Müzenin ilk koleksiyonu Tersane-i Amire’deki mağazalar, modelhaneler, sanayi fabrikaları, depolar ve ambarlardaki tarihi eşya, silah, sanat eserleri ve belgelerin bir araya getirilmesiyle oluştu. Önceleri Müzehâne, daha sonra Müze Amirliği ismiyle tanınan Deniz Müzesi, 1897’den I. Dünya Savaşı’nın sonuna kadar Mayın Müfreze Komutanlığı’na ait mayın deposunda ayrımı yapılmamış bir müze deposu halinde teşhire açık kaldı. 1933’de mayın deposuna duyulan ihtiyaç dolayısıyla bina boşaltılarak Tersane içinde bulunan Nakkaşhâne (resim atölyesi) binasına taşındı. 1939 yılına kadar Nakkaşhâne binasında hizmet veren Bahriye Müzesi’nin ismi 1934 yılında Deniz Müzesi olarak değiştirildi.
KADIRGA VE SALTANAT KAYIKLARI MUHAFAZA EDİLDİ
II. Dünya Savaşı yıllarında müze eserleri İstanbul’dan Anadolu’daki çeşitli mekanlara taşınmış, savaşın sona ermesiyle geri getirilen müze koleksiyonu Divanhane’de muhafaza edilmiştir. Daha sonra Dolmabahçe Cami, saray garajı ve kayıkhane müze için kullanılmıştır. Haluk Şehsuvaroğlu’nun müze müdürlüğü esnasında 1948 yılında Dolmabahçe Cami Deniz Müzesi olarak tahsis edildi. Yassıada sürecinde müzede bir oda içinde kurulan haberleşme bürosu zamanla genişleyince müze fonksiyonunu yapamaz hale gelir ve ziyarete kapatılır.
1961’de Dolmabahçe Cami’ndeki müze eşyaları Beşiktaş Vergi Dairesi binasına taşınarak burada tekrar hizmet vermeye başlar. Dolmabahçe Camii ise 1966 yılında Vakıflar Genel Müdürlüğü tarafından restore edilmesinin ardından 1967’de yeniden ibadete açılır. Deniz Müzesi, 1961 yılında Beşiktaş’taki bugünkü yerine taşınmış, “Deniz Müzesi ve Arşivi Müdürlüğü” adıyla hizmete girmiştir.
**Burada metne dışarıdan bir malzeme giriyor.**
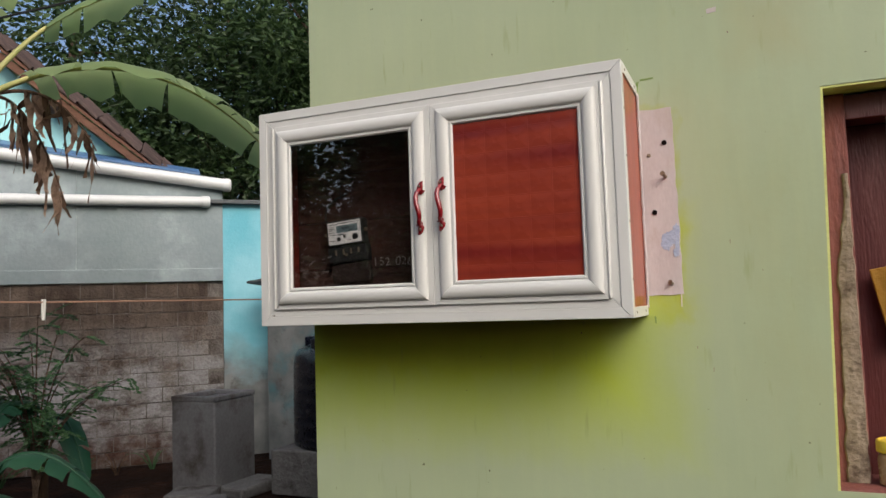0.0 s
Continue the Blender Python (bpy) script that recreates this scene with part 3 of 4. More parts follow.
for name, rect, fl in doors:
    door = part(name, boxed(rect[0] + 0.01, rect[1] - 0.01, YF + 0.003, YF + 0.005, rect[3] - 0.045, rect[3] - 0.012), WHITE_FLAT, cab, "satin white moulded door frame")
    for n, bm in zip(SIDES, side_meshes(rect, door_rows(*fl))):
        part(n, bm, WHITE, door, "", 24)
    gx0, gx1, gz0, gz1 = rect[0] + fl[0] + 0.046, rect[1] - fl[1] - 0.046, rect[2] + fl[2] + 0.046, rect[3] - fl[3] - 0.046
    if name == "glass_door":
        pane = part("pane", boxed(gx0 - 0.004, gx1 + 0.004, YF - 0.0035, YF - 0.0005, gz0 - 0.004, gz1 + 0.004), GLASS, door, "dark smoked glass pane")
        pane.visible_shadow = False
    else:
        bm = embossed(bmesh.new(), gx0 - 0.004, gx1 + 0.004, gz0 - 0.004, gz1 + 0.004, gx0 + 0.030, gz1 - 0.0275, 0.00085, lambda a, b, h: (a, YF - 0.0001 - h, b))
        part("embossed_panel", bm, LAM_DOOR, door, "glossy red-brown wood-print panel embossed in squares")
    hx = X0 + 0.0515 if name == "glass_door" else X1 - 0.0505
    seg = (Z1 - Z0 - 0.10) / 18
    leaf = part("hinge_leaf", boxed(hx - 0.004, hx + 0.004, YF - 0.0010, YF + 0.0026, Z0 + 0.05, Z1 - 0.05), STEEL, door, "long steel piano hinge")
    for k in range(18):
        z = Z0 + 0.05 + k * seg
        part("hinge_knuckle", tube(bmesh.new(), [(hx, YF - 0.0032, z + 0.0005), (hx, YF - 0.0032, z + seg - 0.0005)], 0.0040, 12), STEEL, leaf, "", 40)
handle(-0.796, 2.256, YF - 0.0145, cab)
handle(-0.735, 2.262, YF - 0.0145, cab)

# carcass
YB = YW - 0.001
part("side_panel", embossed(bmesh.new(), YF + 0.018, YB, Z0 + 0.004, Z1 - 0.004, YF + 0.01, Z1 - 0.0275, 0.00022, lambda a, b, h: (X1 - 0.0022 + h, a, b)), LAM_SIDE, cab, "glossy orange-brown wood-print side panel")
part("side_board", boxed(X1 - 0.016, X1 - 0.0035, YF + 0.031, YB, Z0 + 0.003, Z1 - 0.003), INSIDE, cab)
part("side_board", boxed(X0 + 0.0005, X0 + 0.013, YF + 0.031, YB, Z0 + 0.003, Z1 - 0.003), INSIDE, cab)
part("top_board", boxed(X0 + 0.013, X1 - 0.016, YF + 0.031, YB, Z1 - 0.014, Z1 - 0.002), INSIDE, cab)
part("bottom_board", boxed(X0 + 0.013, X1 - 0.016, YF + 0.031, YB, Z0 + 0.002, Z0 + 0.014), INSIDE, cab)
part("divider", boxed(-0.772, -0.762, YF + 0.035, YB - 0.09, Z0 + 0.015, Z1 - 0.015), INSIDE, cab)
strip_v = part("angle_strip", boxed(X1 - 0.003, X1 + 0.0010, YF + 0.0015, YF + 0.0245, Z0 + 0.0005, Z1 - 0.0005, bevel=0.0004), WHITE_FLAT, cab, "white angle strip with screws")
strip_t = part("angle_strip", boxed(X1 - 0.003, X1 + 0.0016, YF + 0.0250, YB, Z1 - 0.026, Z1, bevel=0.0004), WHITE_FLAT, cab, "white angle strip with screws")
strip_b = part("angle_strip", boxed(X1 - 0.003, X1 + 0.0016, YF + 0.0250, YB, Z0, Z0 + 0.026, bevel=0.0004), WHITE_FLAT, cab, "white angle strip with screws")
for z in (2.045, 2.185, 2.345, 2.462):
    screw((X1 + 0.001, YF + 0.016, z), (1, 0, 0), strip_v)
for y in (YF + 0.052, YF + 0.215):
    screw((X1 + 0.0016, y, Z1 - 0.013), (1, 0, 0), strip_t)
    screw((X1 + 0.0016, y, Z0 + 0.013), (1, 0, 0), strip_b)
bm = bmesh.new()
tube(bm, [(X1 + 0.002 + 0.002 * noise.noise((z * 40, 1, 1)), YW - 0.003, z) for z in np.linspace(Z0 + 0.02, Z1 - 0.02, 60)], [0.0035 + 0.002 * noise.noise((z * 70, 3, 1)) for z in np.linspace(Z0 + 0.02, Z1 - 0.02, 60)], 6)
part("sealant_bead", bm, PLASTER, cab, "lumpy white sealant bead against the wall")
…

Bina çeşitli ilavelerle 1971 yılında “Tarihi Kayıklar Galerisi” adı altında müze koleksiyonunda yer alan kadırga ve saltanat kayıklarının muhafaza edilerek sergilendiği galeri olarak kullanılmaya başlandı.
ÇEŞİTLİ KOLEKSİYONUYLA SAYILI MÜZELERDEN BİRİ
Modern müzecilik anlayışına uygun inşa edilen yeni müze binasının teşhir ve tanziminin ardından 4 Ekim 2013’de ziyarete açılmdı. Müzenin Ana Teşhir Binası da kapsamlı bir restorasyon sürecinin ardından yenilenen yüzüyle 2018 yılından itibaren ziyaretçilerini ağırlıyor. İçerdiği koleksiyon çeşitliliği açısından dünyanın sayılı müzelerinden biri olan Deniz Müzesi’nin Çakabey Sergi Salonu’nda açılan Sebeb-i Seyrü Sefer: Müzehane’den Deniz Müzesi’ne Bir Dönüşüm Hikayesi Sergisi 1 Eylül’e kadar ziyaretçilerini bekliyor.